* [Recorded data]:

·····

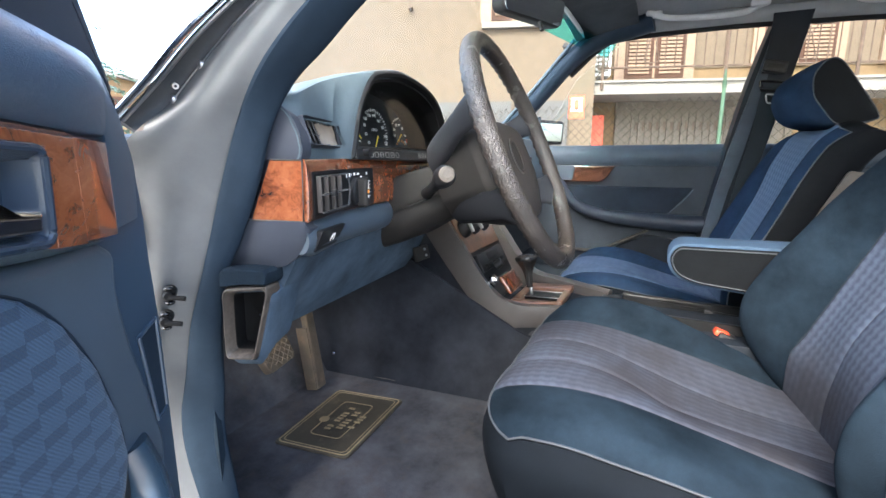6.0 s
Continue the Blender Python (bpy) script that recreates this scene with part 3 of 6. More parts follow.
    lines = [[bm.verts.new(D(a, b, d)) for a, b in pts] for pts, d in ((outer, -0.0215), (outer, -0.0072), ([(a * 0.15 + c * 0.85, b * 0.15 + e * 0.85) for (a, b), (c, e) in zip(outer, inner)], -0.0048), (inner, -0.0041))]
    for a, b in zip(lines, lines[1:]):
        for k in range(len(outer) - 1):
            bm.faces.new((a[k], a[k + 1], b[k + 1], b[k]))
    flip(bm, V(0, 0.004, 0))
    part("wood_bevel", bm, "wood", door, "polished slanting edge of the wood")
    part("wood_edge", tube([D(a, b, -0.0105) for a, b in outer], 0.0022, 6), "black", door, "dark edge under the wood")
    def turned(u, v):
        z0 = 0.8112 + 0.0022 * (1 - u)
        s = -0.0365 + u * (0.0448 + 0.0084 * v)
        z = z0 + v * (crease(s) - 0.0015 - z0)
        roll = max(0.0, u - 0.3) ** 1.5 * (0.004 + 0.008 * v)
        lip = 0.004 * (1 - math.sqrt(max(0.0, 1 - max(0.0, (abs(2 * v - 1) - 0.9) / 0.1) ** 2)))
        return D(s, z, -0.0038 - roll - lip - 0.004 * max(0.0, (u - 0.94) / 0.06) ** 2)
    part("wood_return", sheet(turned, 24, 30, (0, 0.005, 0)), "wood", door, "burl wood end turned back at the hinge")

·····

* [Task goal]: Quote all the lines above exactly as given. Do not include the pictures.

* [Task answer]:
6.0 s
Continue the Blender Python (bpy) script that recreates this scene with part 3 of 6. More parts follow.
    lines = [[bm.verts.new(D(a, b, d)) for a, b in pts] for pts, d in ((outer, -0.0215), (outer, -0.0072), ([(a * 0.15 + c * 0.85, b * 0.15 + e * 0.85) for (a, b), (c, e) in zip(outer, inner)], -0.0048), (inner, -0.0041))]
    for a, b in zip(lines, lines[1:]):
        for k in range(len(outer) - 1):
            bm.faces.new((a[k], a[k + 1], b[k + 1], b[k]))
    flip(bm, V(0, 0.004, 0))
    part("wood_bevel", bm, "wood", door, "polished slanting edge of the wood")
    part("wood_edge", tube([D(a, b, -0.0105) for a, b in outer], 0.0022, 6), "black", door, "dark edge under the wood")
    def turned(u, v):
        z0 = 0.8112 + 0.0022 * (1 - u)
        s = -0.0365 + u * (0.0448 + 0.0084 * v)
        z = z0 + v * (crease(s) - 0.0015 - z0)
        roll = max(0.0, u - 0.3) ** 1.5 * (0.004 + 0.008 * v)
        lip = 0.004 * (1 - math.sqrt(max(0.0, 1 - max(0.0, (abs(2 * v - 1) - 0.9) / 0.1) ** 2)))
        return D(s, z, -0.0038 - roll - lip - 0.004 * max(0.0, (u - 0.94) / 0.06) ** 2)
    part("wood_return", sheet(turned, 24, 30, (0, 0.005, 0)), "wood", door, "burl wood end turned back at the hinge")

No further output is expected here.